One girl, whom Riedi would have thought would be investigative — someone curious, rational, possibly drawn to mathematics — told the teacher that she was “good at that, but I don’t like it.”

Kids in Riedi’s class now identify specific traits they might need help with — “You’ll hear them say, ‘We’re doing a project, I need somebody that’s a conventional organizer able to help me’” — and have also made a habit of assigning RIASEC characteristics to people in history they’re studying.

That lets kids see themselves in the lessons, she said: “I don’t think in the past I’ve ever had anybody identify with Galileo.”

Held, the fourth-grade teacher, says she sees her students in a new light. “Every day, you’re trying to figure out how the children in front of you tick,” she said. Now, she knows more about their interests — such as that one boy, who is only in her classroom for part of the day, who loves to cook.
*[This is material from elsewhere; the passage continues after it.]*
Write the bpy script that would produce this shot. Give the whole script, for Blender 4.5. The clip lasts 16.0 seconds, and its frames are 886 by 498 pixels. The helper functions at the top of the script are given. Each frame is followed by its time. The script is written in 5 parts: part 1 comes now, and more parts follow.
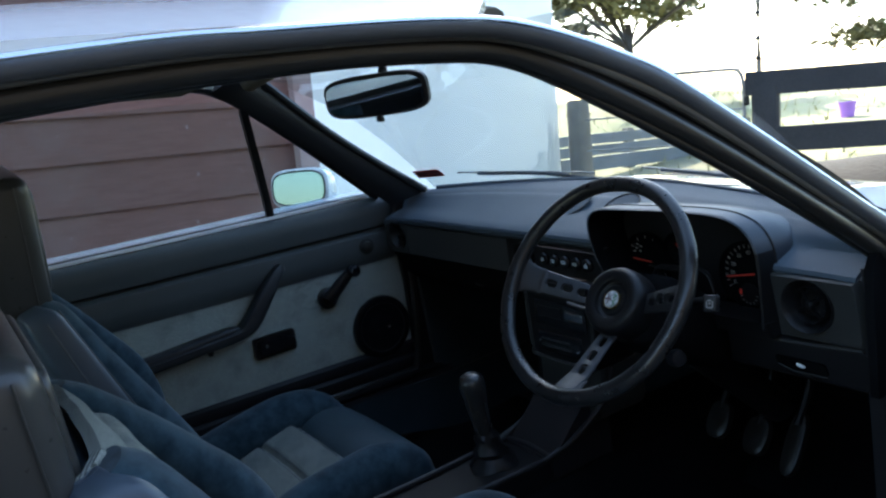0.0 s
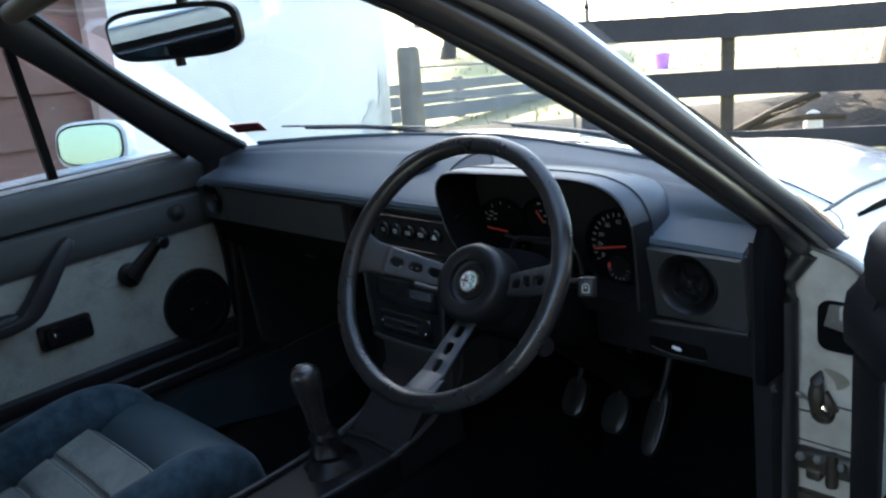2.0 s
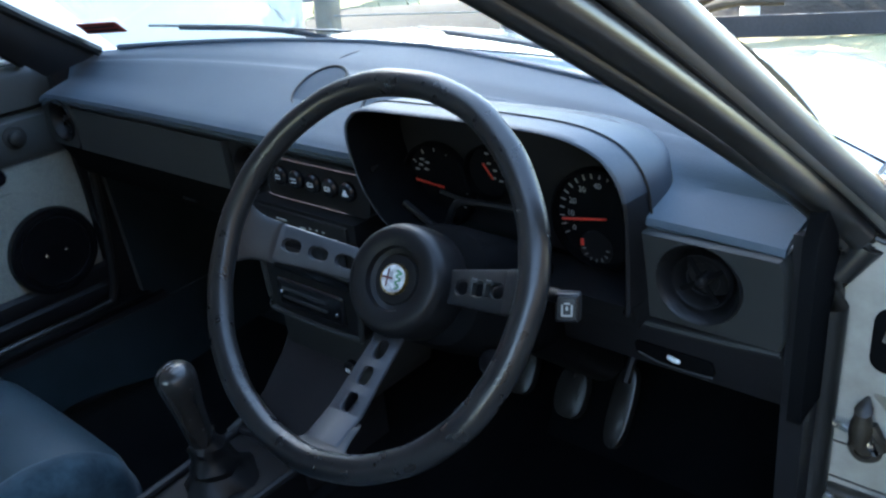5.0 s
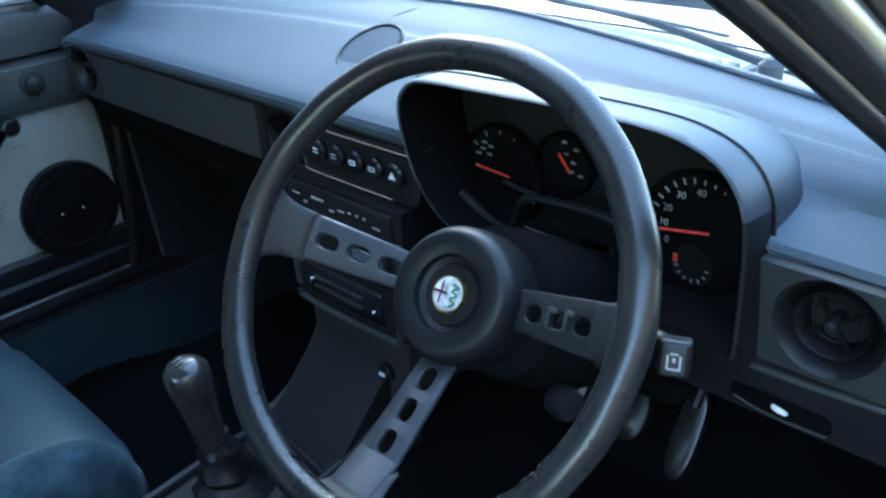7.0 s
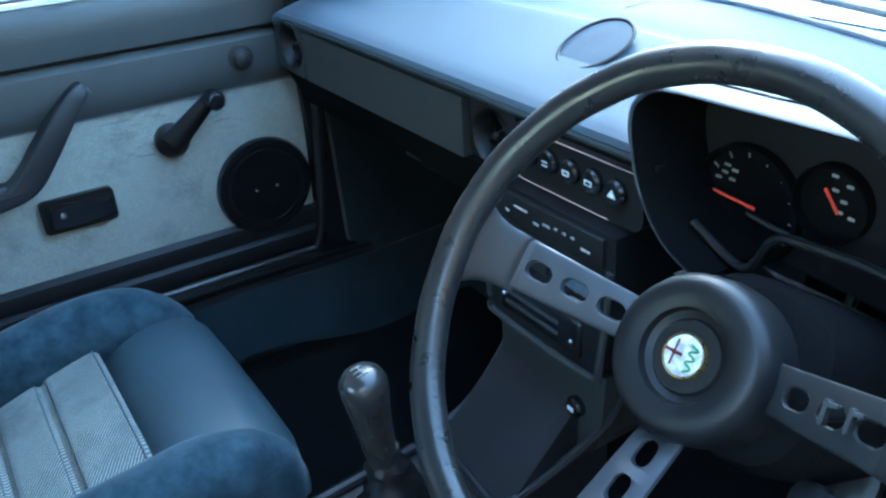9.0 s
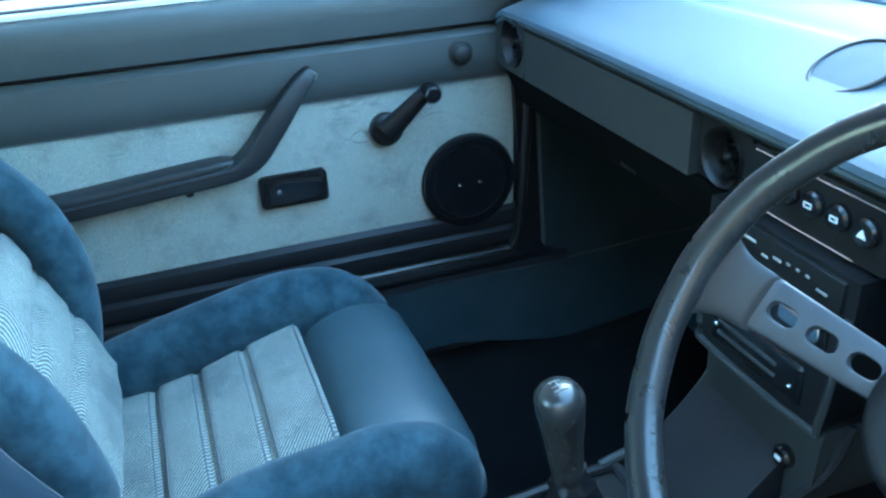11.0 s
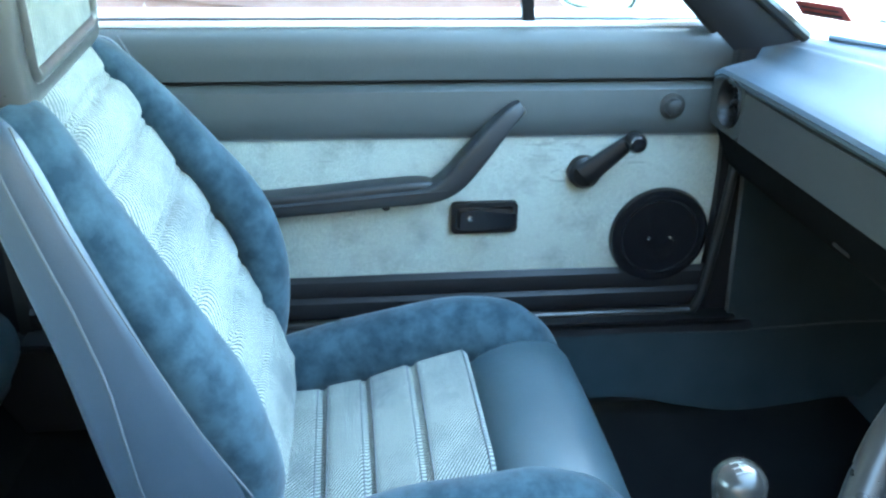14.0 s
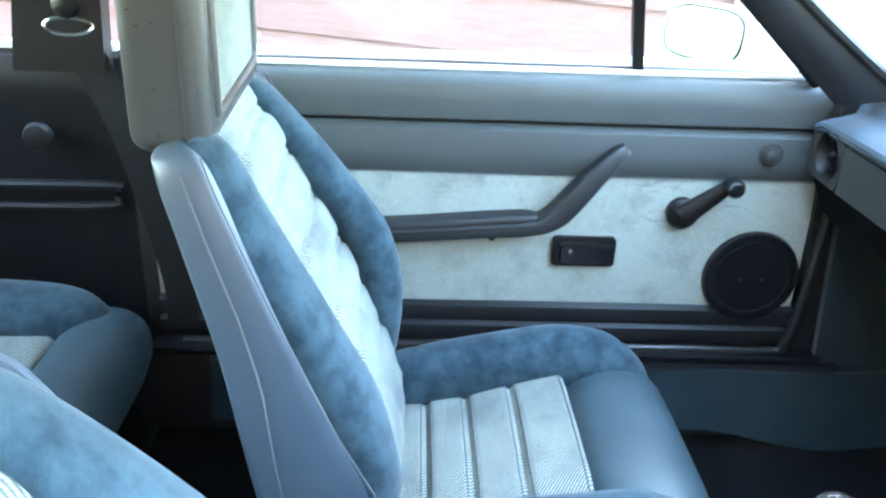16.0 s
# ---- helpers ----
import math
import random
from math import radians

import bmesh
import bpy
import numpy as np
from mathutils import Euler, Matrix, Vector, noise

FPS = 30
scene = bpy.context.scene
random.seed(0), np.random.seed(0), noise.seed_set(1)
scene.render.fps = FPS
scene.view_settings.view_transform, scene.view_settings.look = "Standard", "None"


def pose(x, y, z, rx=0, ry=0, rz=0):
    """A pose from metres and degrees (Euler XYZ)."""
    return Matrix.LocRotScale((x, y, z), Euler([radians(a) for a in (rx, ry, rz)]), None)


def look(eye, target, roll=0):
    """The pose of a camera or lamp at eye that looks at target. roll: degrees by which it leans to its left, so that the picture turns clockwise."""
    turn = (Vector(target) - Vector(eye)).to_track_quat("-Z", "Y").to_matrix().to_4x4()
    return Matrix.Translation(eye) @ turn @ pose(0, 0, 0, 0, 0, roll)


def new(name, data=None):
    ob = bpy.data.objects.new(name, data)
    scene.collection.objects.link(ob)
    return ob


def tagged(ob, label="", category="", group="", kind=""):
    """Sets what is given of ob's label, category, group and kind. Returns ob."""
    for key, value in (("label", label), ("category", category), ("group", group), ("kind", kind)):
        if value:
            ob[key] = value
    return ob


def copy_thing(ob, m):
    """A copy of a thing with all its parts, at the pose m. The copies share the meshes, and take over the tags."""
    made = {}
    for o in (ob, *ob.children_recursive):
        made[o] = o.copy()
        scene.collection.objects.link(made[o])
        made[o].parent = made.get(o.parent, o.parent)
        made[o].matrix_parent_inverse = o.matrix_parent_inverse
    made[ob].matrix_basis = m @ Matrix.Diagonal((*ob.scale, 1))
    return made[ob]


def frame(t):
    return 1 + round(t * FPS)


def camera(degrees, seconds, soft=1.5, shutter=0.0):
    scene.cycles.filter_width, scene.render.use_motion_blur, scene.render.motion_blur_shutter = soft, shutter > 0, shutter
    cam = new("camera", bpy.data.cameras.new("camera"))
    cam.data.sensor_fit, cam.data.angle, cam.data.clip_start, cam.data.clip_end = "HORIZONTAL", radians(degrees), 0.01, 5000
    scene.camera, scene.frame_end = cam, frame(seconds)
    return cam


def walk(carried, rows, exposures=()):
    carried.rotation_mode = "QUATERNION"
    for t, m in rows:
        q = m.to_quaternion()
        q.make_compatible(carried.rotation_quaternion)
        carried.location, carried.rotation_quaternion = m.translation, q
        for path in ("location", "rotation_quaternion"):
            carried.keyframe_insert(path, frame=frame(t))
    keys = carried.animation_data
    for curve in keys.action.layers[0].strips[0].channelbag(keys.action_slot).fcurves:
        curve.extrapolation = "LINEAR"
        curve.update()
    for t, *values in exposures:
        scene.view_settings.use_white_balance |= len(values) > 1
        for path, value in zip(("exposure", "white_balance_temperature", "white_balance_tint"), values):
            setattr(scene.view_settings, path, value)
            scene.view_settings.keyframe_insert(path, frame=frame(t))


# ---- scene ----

The focus on personality traits and pathways has motivated some students to think more strategically — one girl, who wants to be a veterinarian, told Held that “looking at these skills, I’ve got to work on my patience,” the teacher recalled. But it’s also boosted the confidence of kids who are struggling, she said.

“You have kids who truly don’t feel that great in anything,” Held said. Talking about RIASEC helps them see that “my interests matter, other people like what I like, and we are all good at things.”

“It’s opened up so much for them, and for me,” Held said. “They’re all teachable moments.”